** Begin INFORMATION PROVIDED **
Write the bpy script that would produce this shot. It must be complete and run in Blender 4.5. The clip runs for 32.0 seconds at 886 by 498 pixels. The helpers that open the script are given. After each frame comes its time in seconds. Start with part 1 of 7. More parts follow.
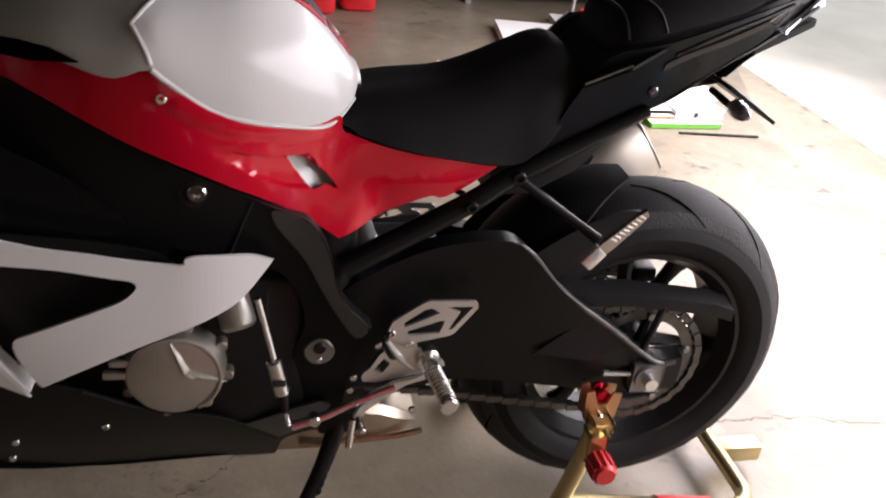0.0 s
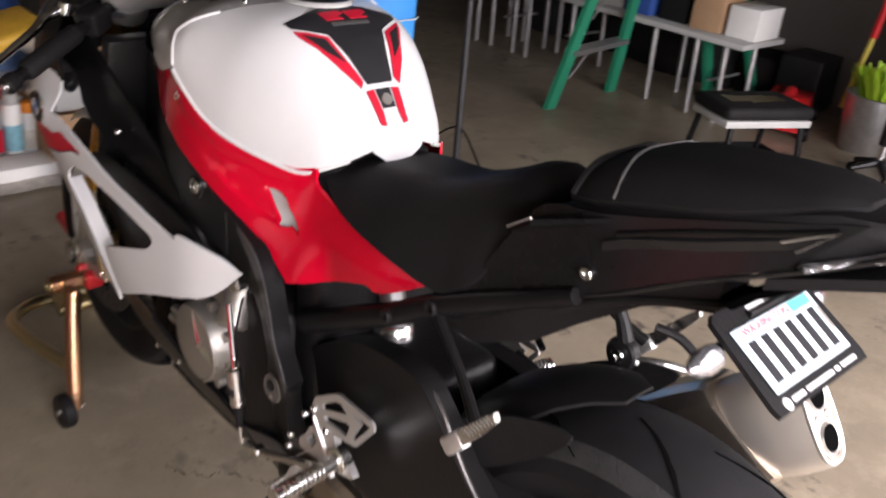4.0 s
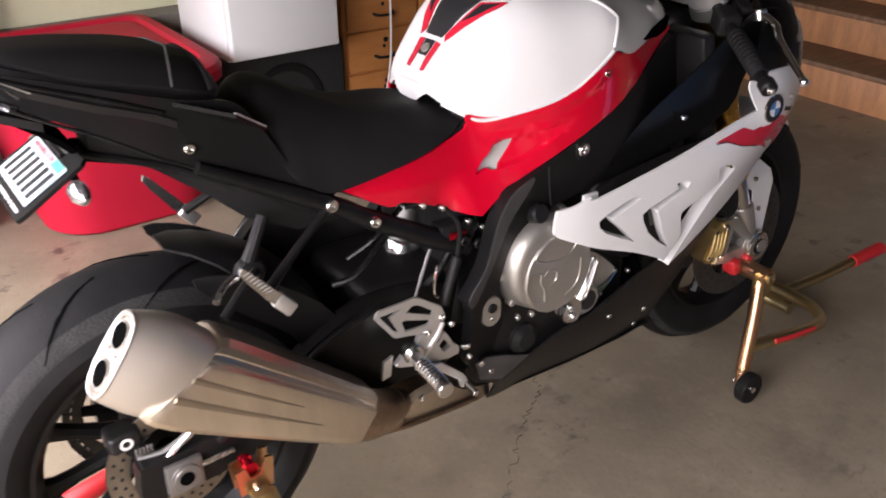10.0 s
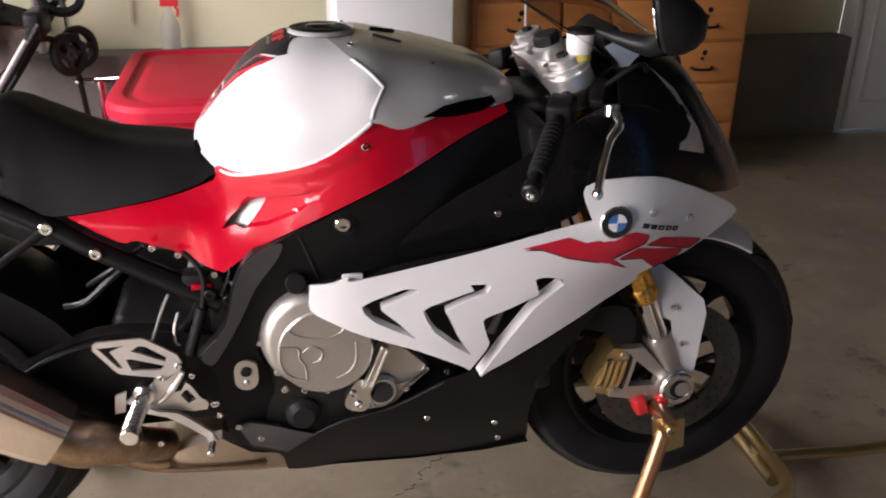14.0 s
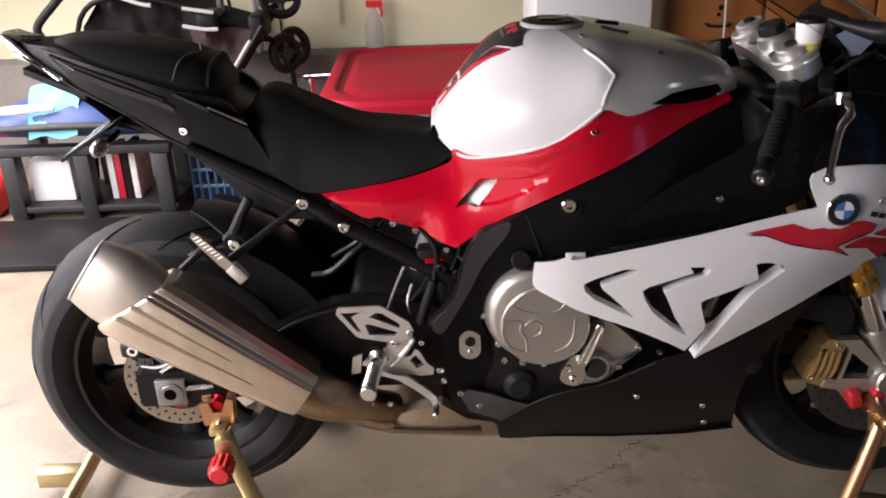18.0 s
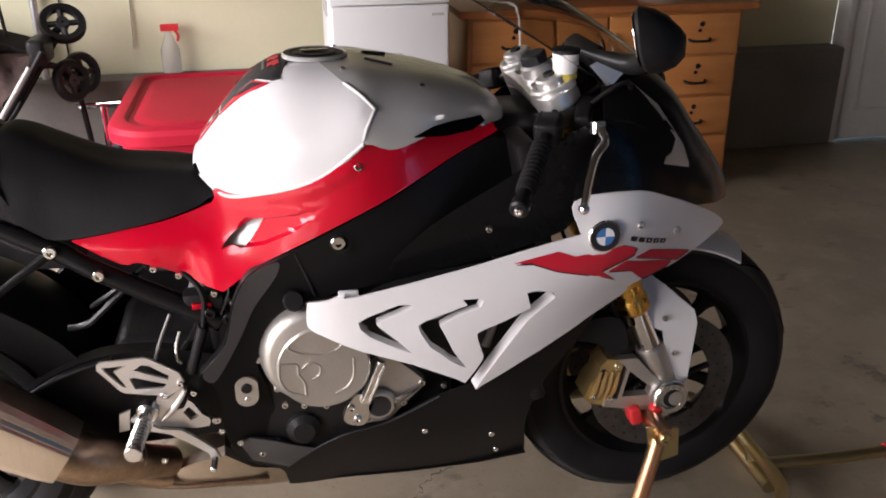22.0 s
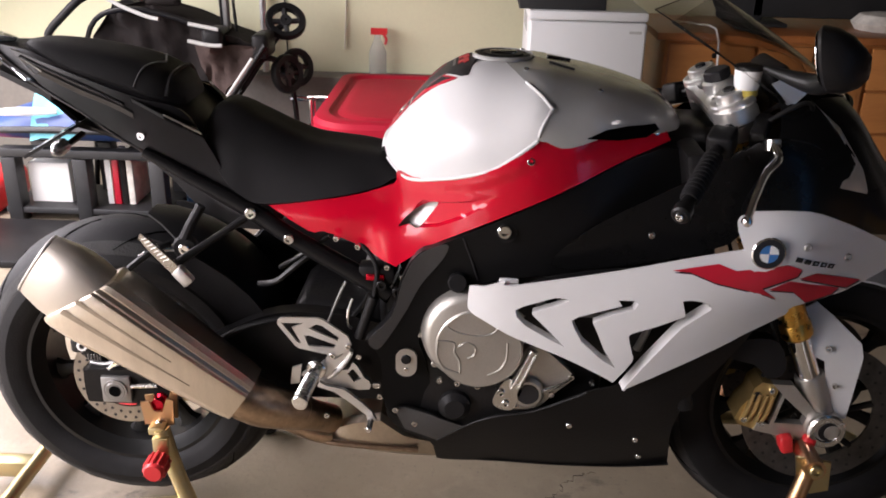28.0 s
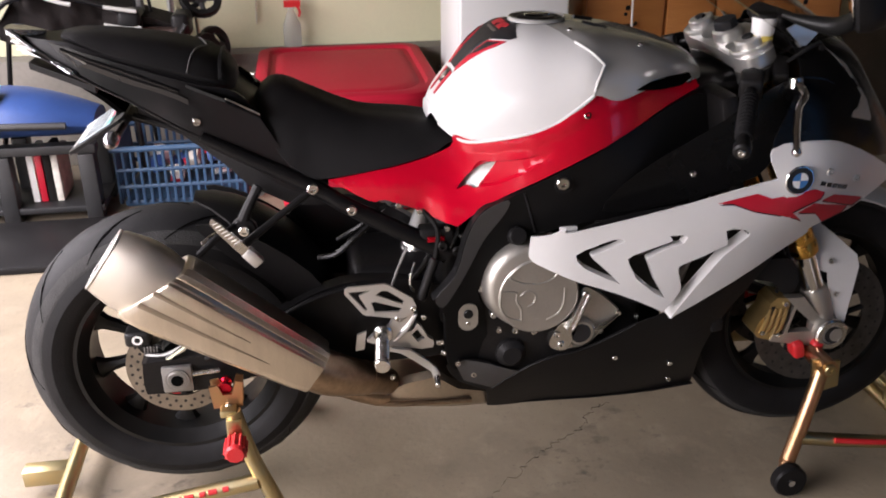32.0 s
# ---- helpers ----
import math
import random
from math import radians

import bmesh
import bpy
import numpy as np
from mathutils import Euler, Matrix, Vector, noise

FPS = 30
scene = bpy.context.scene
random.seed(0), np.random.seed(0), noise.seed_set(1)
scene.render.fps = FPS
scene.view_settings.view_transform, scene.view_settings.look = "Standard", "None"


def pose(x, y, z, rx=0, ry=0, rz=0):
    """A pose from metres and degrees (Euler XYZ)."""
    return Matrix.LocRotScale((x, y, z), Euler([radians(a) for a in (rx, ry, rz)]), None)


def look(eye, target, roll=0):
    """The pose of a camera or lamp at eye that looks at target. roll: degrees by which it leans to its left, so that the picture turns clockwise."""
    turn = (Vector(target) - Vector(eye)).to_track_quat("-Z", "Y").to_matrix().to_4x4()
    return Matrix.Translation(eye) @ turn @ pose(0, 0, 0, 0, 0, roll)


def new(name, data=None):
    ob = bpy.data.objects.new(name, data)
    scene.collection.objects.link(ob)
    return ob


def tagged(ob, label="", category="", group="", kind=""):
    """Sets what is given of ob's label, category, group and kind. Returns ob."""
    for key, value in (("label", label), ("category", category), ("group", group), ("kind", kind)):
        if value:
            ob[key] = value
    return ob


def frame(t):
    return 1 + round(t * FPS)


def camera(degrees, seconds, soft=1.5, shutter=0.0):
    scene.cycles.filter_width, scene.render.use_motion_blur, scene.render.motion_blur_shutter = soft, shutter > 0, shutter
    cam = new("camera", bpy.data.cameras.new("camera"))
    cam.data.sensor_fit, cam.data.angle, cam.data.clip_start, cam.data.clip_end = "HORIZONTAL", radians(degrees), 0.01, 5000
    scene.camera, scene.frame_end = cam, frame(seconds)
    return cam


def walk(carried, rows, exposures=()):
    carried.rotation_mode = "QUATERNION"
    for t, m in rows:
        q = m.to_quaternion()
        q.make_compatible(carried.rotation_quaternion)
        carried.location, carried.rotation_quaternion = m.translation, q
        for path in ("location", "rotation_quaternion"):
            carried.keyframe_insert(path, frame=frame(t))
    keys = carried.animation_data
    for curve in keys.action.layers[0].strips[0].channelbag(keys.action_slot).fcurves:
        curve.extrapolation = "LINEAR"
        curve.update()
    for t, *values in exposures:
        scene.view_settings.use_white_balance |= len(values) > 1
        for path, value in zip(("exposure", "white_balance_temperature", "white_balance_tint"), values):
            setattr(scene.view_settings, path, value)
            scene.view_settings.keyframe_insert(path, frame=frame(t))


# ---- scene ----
cam = camera(52.7, 32.0, soft=1.8, shutter=0.4)
PATH = [
    (0, (-1.317, 0.731, 1.306), (0.371, 0.264, 0.341), 6.9),
    (0.5, (-1.238, 0.558, 1.293), (0.511, 0.236, 0.379), 6.5),
    (1, (-1.305, 0.345, 1.308), (0.482, 0.291, 0.412), 8.0),
    (1.5, (-1.362, 0.217, 1.332), (0.382, 0.377, 0.366), 3.7),
    (2, (-1.337, 0.194, 1.315), (0.381, 0.367, 0.307), 2.0),
    (2.5, (-1.24, 0.081, 1.304), (0.47, 0.373, 0.309), 4.4),
    (3, (-1.025, 0.067, 1.282), (0.673, 0.449, 0.297), 6.9),
    (3.5, (-0.884, -0.106, 1.278), (0.666, 0.71, 0.312), 8.1),
    (4, (-0.837, -0.394, 1.321), (0.448, 0.86, 0.441), 6.6),
    (4.5, (-0.854, -0.646, 1.327), (0.216, 0.689, 0.291), 6.3),
    (6.5, (-0.162, -1.068, 1.325), (0.005, 0.677, 0.363), -0.5),
    (6.8, (0.015, -1.109, 1.337), (0.007, 0.651, 0.388), 2.2),
    (7, (0.109, -1.106, 1.348), (-0.038, 0.662, 0.425), 1.8),
    (7.5, (0.326, -0.981, 1.318), (0.081, 0.753, 0.353), 4.9),
    (8, (0.601, -0.9, 1.341), (-0.14, 0.725, 0.441), 0.5),
    (8.5, (0.863, -0.824, 1.355), (-0.105, 0.659, 0.425), -1.6),
    (9, (0.95, -0.621, 1.318), (-0.083, 0.804, 0.368), 3.2),
    (9.5, (1.119, -0.459, 1.349), (-0.233, 0.702, 0.439), 0.5),
    (10, (1.275, -0.291, 1.352), (-0.168, 0.726, 0.413), -0.4),
    (10.5, (1.259, -0.125, 1.326), (-0.208, 0.904, 0.438), 3.3),
    (11, (1.296, 0.051, 1.346), (-0.307, 0.929, 0.536), 1.5),
    (11.5, (1.421, 0.21, 1.353), (-0.252, 0.919, 0.516), 0.6),
    (12, (1.471, 0.29, 1.337), (-0.257, 0.856, 0.505), -0.3),
    (12.5, (1.418, 0.392, 1.3), (-0.322, 0.988, 0.515), 3.6),
    (13, (1.387, 0.512, 1.315), (-0.362, 1.025, 0.492), 2.0),
    (13.5, (1.484, 0.626, 1.307), (-0.294, 1.113, 0.531), 2.8),
    (14, (1.556, 0.677, 1.333), (-0.23, 1.022, 0.502), 0.9),
    (14.5, (1.59, 0.617, 1.326), (-0.222, 0.881, 0.521), 0.2),
    (15, (1.593, 0.454, 1.338), (-0.201, 0.644, 0.475), -1.1),
    (15.5, (1.614, 0.364, 1.332), (-0.194, 0.568, 0.501), -0.1),
    (17.5, (1.64, 0.484, 1.357), (-0.175, 0.551, 0.518), -1.2),
    (18, (1.646, 0.563, 1.34), (-0.175, 0.546, 0.513), -2.1),
    (18.5, (1.648, 0.603, 1.353), (-0.179, 0.66, 0.542), -2.6),
    (19, (1.646, 0.631, 1.36), (-0.182, 0.838, 0.576), -2.3),
    (19.5, (1.647, 0.64, 1.36), (-0.182, 0.898, 0.594), -2.1),
    (20, (1.643, 0.646, 1.358), (-0.18, 0.93, 0.586), -1.8),
    (20.5, (1.645, 0.646, 1.36), (-0.169, 0.967, 0.581), -1.1),
    (21, (1.642, 0.655, 1.353), (-0.164, 1.011, 0.571), -0.4),
    (21.5, (1.643, 0.66, 1.363), (-0.163, 1.036, 0.589), -0.3),
    (22, (1.595, 0.69, 1.35), (-0.207, 1.027, 0.551), -0.3),
    (22.5, (1.453, 0.742, 1.339), (-0.343, 1.076, 0.525), 1.2),
    (23, (1.433, 0.853, 1.345), (-0.385, 1.081, 0.543), 1.9),
    (23.5, (1.498, 0.972, 1.344), (-0.317, 1.068, 0.508), 3.6),
    (24, (1.547, 0.982, 1.344), (-0.265, 1.007, 0.499), 1.9),
    (24.5, (1.596, 0.87, 1.346), (-0.206, 1.062, 0.5), 1.0),
    (25, (1.656, 0.774, 1.343), (-0.148, 0.94, 0.495), 2.5),
    (25.5, (1.669, 0.748, 1.342), (-0.146, 0.839, 0.509), 2.4),
    (26, (1.682, 0.737, 1.343), (-0.143, 0.762, 0.524), 2.2),
    (26.5, (1.695, 0.73, 1.345), (-0.133, 0.708, 0.534), 1.9),
    (28.5, (1.693, 0.71, 1.335), (-0.159, 0.649, 0.582), 1.1),
    (29, (1.692, 0.709, 1.337), (-0.156, 0.683, 0.573), 0.6),
    (29.5, (1.652, 0.683, 1.333), (-0.167, 0.665, 0.501), -0.1),
    (30, (1.567, 0.616, 1.301), (-0.218, 0.57, 0.401), -2.5),
    (30.5, (1.525, 0.484, 1.32), (-0.263, 0.576, 0.429), -2.1),
    (31, (1.576, 0.286, 1.323), (-0.149, 0.599, 0.361), -3.0),
    (31.5, (1.651, 0.227, 1.323), (-0.115, 0.582, 0.455), -0.5),
    (32, (1.757, 0.302, 1.354), (-0.043, 0.576, 0.527), -0.4),
]
EXPOSURES = [(0.0, -0.4), (1.0, -0.3), (2.0, -0.65), (3.2, 0.1), (4.5, 0.15), (6.5, -0.05), (8.0, -0.1), (10.0, 0.1), (12.0, 0.15), (14.0, 0.27), (15.0, 0.2), (17.0, -0.03), (18.4, -0.06), (20.0, 0.22), (24.0, 0.32), (26.0, 0.27), (29.0, -0.02), (32.0, 0.02)]
walk(cam, [(t, look(eye, target, roll)) for t, eye, target, roll in PATH], EXPOSURES)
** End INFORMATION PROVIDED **
• TASK DIRECTIONS:
Omit the pictures, then repeat exactly each line from the beginning of the listing through the line with "ob = bpy.data.objects.new(name, data)".

• WRITTEN REPLY:
Write the bpy script that would produce this shot. It must be complete and run in Blender 4.5. The clip runs for 32.0 seconds at 886 by 498 pixels. The helpers that open the script are given. After each frame comes its time in seconds. Start with part 1 of 7. More parts follow.
0.0 s
4.0 s
10.0 s
14.0 s
18.0 s
22.0 s
28.0 s
32.0 s
# ---- helpers ----
import math
import random
from math import radians

import bmesh
import bpy
import numpy as np
from mathutils import Euler, Matrix, Vector, noise

FPS = 30
scene = bpy.context.scene
random.seed(0), np.random.seed(0), noise.seed_set(1)
scene.render.fps = FPS
scene.view_settings.view_transform, scene.view_settings.look = "Standard", "None"


def pose(x, y, z, rx=0, ry=0, rz=0):
    """A pose from metres and degrees (Euler XYZ)."""
    return Matrix.LocRotScale((x, y, z), Euler([radians(a) for a in (rx, ry, rz)]), None)


def look(eye, target, roll=0):
    """The pose of a camera or lamp at eye that looks at target. roll: degrees by which it leans to its left, so that the picture turns clockwise."""
    turn = (Vector(target) - Vector(eye)).to_track_quat("-Z", "Y").to_matrix().to_4x4()
    return Matrix.Translation(eye) @ turn @ pose(0, 0, 0, 0, 0, roll)


def new(name, data=None):
    ob = bpy.data.objects.new(name, data)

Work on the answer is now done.